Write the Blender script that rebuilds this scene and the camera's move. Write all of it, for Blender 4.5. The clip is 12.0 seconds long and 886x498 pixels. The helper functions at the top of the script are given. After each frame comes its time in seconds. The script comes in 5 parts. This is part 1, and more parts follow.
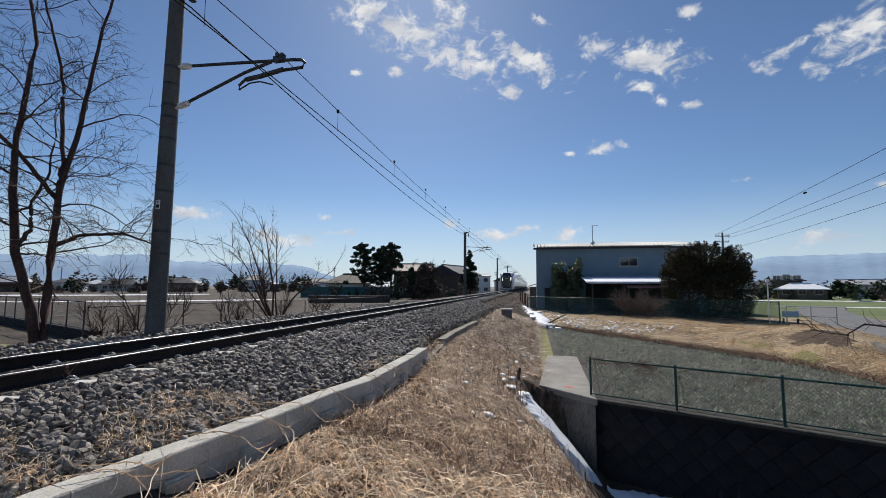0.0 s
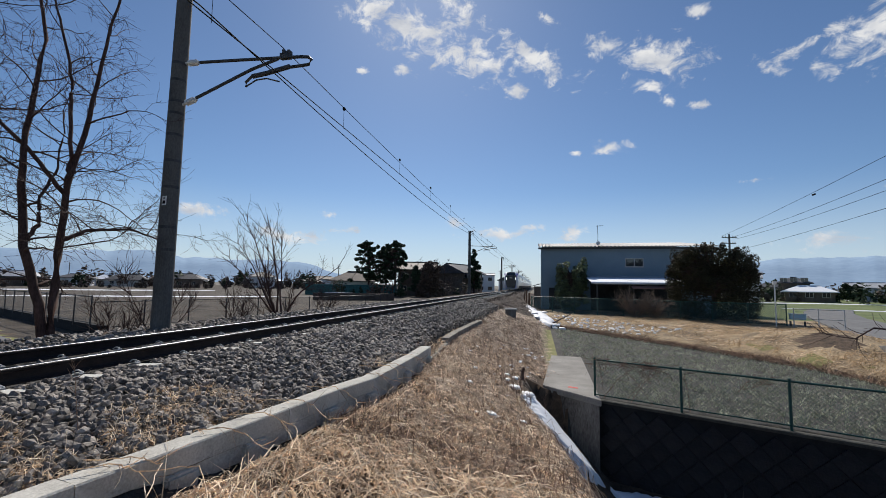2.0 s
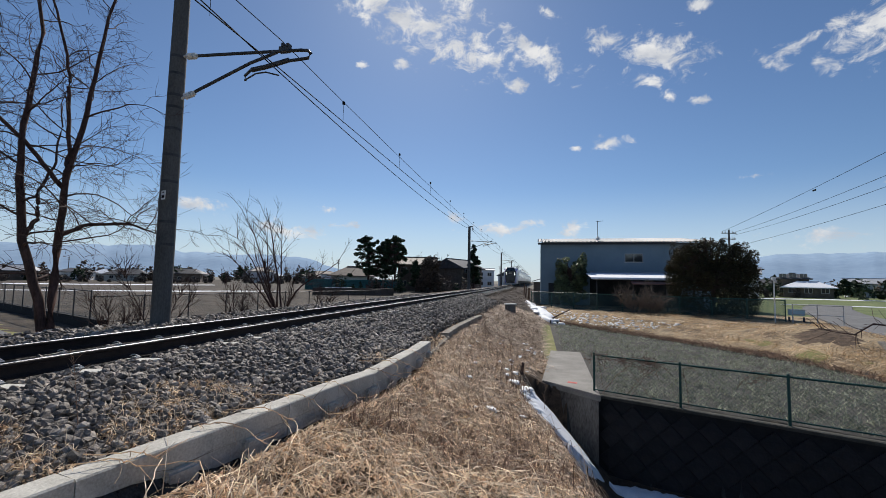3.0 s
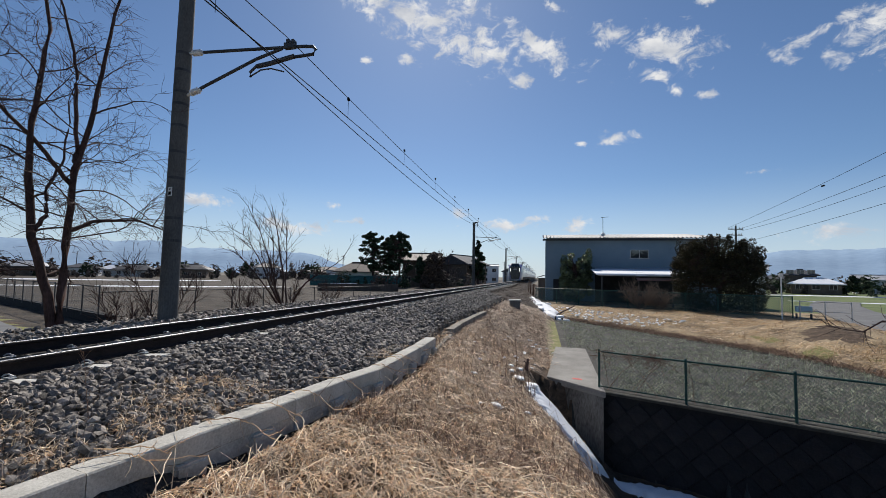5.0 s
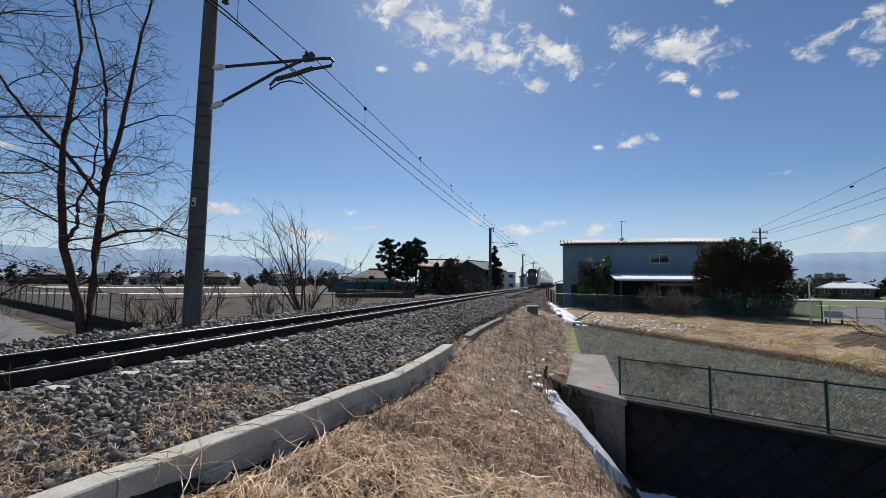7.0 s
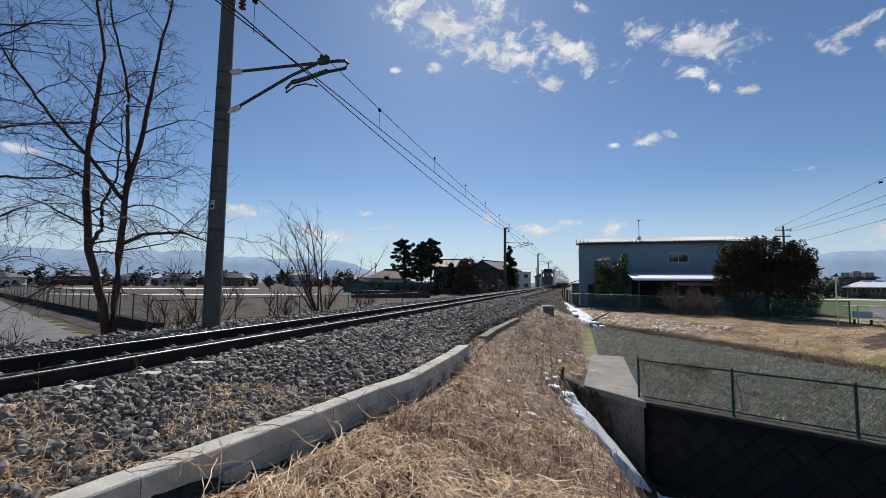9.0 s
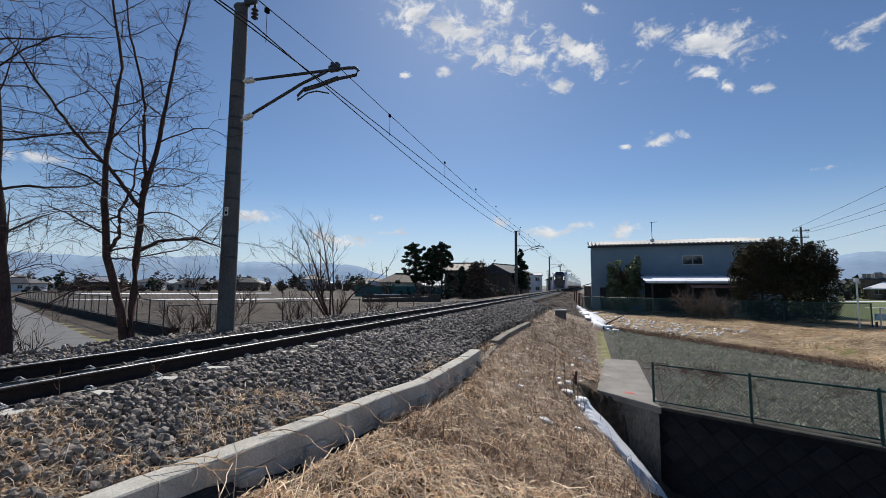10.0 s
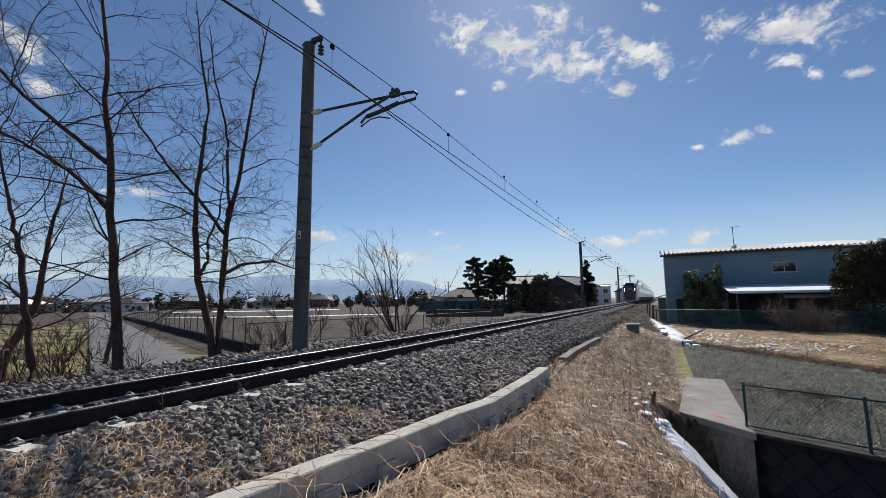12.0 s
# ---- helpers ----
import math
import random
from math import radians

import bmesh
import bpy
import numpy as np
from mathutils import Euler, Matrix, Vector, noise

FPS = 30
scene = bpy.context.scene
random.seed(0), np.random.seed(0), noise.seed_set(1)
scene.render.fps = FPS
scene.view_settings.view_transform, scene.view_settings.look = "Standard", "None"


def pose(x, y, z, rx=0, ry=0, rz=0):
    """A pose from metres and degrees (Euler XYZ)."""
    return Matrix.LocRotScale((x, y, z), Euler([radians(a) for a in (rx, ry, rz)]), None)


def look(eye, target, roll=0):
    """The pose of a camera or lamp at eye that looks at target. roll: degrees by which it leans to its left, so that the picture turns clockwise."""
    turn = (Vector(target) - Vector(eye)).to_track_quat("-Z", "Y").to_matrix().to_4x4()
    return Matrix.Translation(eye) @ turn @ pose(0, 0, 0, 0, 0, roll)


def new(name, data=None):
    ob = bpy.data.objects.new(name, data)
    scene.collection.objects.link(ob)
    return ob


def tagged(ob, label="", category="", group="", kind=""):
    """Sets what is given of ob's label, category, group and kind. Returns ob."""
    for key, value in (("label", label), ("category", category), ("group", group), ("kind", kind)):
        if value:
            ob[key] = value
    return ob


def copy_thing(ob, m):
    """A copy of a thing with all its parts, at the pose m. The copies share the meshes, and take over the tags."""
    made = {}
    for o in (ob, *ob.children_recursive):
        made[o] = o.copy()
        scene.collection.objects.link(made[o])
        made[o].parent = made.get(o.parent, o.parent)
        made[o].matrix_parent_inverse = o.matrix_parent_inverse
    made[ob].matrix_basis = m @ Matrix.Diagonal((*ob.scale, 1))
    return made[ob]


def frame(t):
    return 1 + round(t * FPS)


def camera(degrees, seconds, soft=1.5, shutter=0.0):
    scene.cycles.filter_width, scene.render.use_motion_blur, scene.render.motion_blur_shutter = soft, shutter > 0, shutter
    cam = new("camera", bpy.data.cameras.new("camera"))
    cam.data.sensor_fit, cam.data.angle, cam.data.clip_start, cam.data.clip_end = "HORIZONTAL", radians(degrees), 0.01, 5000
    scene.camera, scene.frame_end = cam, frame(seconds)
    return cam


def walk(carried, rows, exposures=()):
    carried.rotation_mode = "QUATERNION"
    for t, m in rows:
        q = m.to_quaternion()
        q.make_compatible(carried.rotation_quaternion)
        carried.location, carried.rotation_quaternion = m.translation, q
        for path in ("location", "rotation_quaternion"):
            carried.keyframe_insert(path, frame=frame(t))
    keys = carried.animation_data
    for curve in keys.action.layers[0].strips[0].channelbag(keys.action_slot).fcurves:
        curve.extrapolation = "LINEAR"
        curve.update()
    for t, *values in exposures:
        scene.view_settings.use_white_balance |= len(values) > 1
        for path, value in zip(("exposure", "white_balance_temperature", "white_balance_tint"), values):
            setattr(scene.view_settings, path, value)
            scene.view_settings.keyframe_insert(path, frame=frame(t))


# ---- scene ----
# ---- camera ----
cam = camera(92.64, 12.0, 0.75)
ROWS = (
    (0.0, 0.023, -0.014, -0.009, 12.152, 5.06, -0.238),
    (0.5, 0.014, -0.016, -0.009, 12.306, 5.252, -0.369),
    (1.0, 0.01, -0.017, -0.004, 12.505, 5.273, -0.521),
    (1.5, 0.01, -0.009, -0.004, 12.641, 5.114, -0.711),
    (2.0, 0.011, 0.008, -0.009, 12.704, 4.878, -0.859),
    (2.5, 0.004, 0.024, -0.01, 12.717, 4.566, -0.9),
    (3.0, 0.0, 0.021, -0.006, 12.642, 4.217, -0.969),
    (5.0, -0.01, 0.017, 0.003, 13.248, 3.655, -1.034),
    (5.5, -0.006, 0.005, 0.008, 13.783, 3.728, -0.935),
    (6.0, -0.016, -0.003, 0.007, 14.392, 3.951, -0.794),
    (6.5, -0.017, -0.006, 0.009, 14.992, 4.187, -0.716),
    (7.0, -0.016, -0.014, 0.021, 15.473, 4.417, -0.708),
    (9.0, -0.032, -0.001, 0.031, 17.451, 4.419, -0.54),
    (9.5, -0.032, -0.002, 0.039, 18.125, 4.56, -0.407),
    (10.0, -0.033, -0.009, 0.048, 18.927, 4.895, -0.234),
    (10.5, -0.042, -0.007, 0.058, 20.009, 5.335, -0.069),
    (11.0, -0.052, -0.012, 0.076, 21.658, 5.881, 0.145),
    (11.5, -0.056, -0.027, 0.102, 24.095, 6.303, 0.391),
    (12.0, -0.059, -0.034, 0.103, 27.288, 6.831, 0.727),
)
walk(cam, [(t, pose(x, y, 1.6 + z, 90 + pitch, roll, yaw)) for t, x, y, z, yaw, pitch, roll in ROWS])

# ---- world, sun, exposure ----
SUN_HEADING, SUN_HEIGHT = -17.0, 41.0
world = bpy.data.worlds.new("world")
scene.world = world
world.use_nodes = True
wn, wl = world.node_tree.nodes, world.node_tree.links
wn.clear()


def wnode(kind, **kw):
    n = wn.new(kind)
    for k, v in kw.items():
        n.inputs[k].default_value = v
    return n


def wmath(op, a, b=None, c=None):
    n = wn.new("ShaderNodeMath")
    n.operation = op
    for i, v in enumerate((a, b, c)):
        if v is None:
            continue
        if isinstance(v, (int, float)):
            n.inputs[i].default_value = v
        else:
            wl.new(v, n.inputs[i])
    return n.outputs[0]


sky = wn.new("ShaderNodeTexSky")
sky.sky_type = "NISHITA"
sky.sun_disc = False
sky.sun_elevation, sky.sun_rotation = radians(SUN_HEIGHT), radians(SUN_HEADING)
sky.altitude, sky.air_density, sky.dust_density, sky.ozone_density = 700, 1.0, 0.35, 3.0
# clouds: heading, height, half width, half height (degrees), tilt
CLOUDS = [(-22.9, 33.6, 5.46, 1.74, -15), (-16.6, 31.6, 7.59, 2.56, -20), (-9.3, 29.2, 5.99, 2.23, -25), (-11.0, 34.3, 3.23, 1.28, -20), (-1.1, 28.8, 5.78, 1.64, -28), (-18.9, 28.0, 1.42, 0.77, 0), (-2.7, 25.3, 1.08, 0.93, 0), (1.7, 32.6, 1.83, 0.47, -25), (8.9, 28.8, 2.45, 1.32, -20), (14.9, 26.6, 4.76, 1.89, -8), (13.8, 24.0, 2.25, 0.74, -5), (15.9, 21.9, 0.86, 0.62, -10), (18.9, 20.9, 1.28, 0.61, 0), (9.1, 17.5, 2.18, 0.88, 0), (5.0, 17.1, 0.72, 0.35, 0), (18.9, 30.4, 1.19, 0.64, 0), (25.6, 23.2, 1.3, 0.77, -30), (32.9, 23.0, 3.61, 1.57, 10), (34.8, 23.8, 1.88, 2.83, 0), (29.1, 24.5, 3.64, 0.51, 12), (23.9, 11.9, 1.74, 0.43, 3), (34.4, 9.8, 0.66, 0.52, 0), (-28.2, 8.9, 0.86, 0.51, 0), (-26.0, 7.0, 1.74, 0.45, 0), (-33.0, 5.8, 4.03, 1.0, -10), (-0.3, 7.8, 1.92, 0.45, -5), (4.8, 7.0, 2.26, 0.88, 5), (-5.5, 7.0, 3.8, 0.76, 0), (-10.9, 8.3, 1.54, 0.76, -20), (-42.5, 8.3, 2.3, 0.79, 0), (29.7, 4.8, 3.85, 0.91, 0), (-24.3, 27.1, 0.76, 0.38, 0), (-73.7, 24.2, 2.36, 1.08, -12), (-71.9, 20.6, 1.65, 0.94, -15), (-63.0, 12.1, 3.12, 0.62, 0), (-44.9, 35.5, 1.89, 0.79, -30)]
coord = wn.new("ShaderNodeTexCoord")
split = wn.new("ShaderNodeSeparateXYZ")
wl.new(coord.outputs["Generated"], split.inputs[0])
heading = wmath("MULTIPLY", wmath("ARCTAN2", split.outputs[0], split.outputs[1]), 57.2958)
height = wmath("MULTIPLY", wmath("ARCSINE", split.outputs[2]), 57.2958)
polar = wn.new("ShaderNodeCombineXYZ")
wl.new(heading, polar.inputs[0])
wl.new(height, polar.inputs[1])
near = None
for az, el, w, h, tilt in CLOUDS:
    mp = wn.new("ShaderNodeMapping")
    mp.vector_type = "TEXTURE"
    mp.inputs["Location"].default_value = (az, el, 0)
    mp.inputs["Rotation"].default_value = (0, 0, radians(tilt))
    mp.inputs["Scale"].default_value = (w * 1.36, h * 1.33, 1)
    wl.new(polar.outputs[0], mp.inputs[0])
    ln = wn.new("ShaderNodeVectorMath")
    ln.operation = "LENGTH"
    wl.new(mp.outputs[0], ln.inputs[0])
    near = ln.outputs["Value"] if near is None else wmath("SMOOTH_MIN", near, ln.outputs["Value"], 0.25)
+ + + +
**Aim of the task:** Return the lines from the line with "turn = (Vector(target)" through the line with "q = m.to_quaternion()", inclusive, exactly as they stand, and nothing else.

**Solution for this task:**
    turn = (Vector(target) - Vector(eye)).to_track_quat("-Z", "Y").to_matrix().to_4x4()
    return Matrix.Translation(eye) @ turn @ pose(0, 0, 0, 0, 0, roll)


def new(name, data=None):
    ob = bpy.data.objects.new(name, data)
    scene.collection.objects.link(ob)
    return ob


def tagged(ob, label="", category="", group="", kind=""):
    """Sets what is given of ob's label, category, group and kind. Returns ob."""
    for key, value in (("label", label), ("category", category), ("group", group), ("kind", kind)):
        if value:
            ob[key] = value
    return ob


def copy_thing(ob, m):
    """A copy of a thing with all its parts, at the pose m. The copies share the meshes, and take over the tags."""
    made = {}
    for o in (ob, *ob.children_recursive):
        made[o] = o.copy()
        scene.collection.objects.link(made[o])
        made[o].parent = made.get(o.parent, o.parent)
        made[o].matrix_parent_inverse = o.matrix_parent_inverse
    made[ob].matrix_basis = m @ Matrix.Diagonal((*ob.scale, 1))
    return made[ob]


def frame(t):
    return 1 + round(t * FPS)


def camera(degrees, seconds, soft=1.5, shutter=0.0):
    scene.cycles.filter_width, scene.render.use_motion_blur, scene.render.motion_blur_shutter = soft, shutter > 0, shutter
    cam = new("camera", bpy.data.cameras.new("camera"))
    cam.data.sensor_fit, cam.data.angle, cam.data.clip_start, cam.data.clip_end = "HORIZONTAL", radians(degrees), 0.01, 5000
    scene.camera, scene.frame_end = cam, frame(seconds)
    return cam


def walk(carried, rows, exposures=()):
    carried.rotation_mode = "QUATERNION"
    for t, m in rows:
        q = m.to_quaternion()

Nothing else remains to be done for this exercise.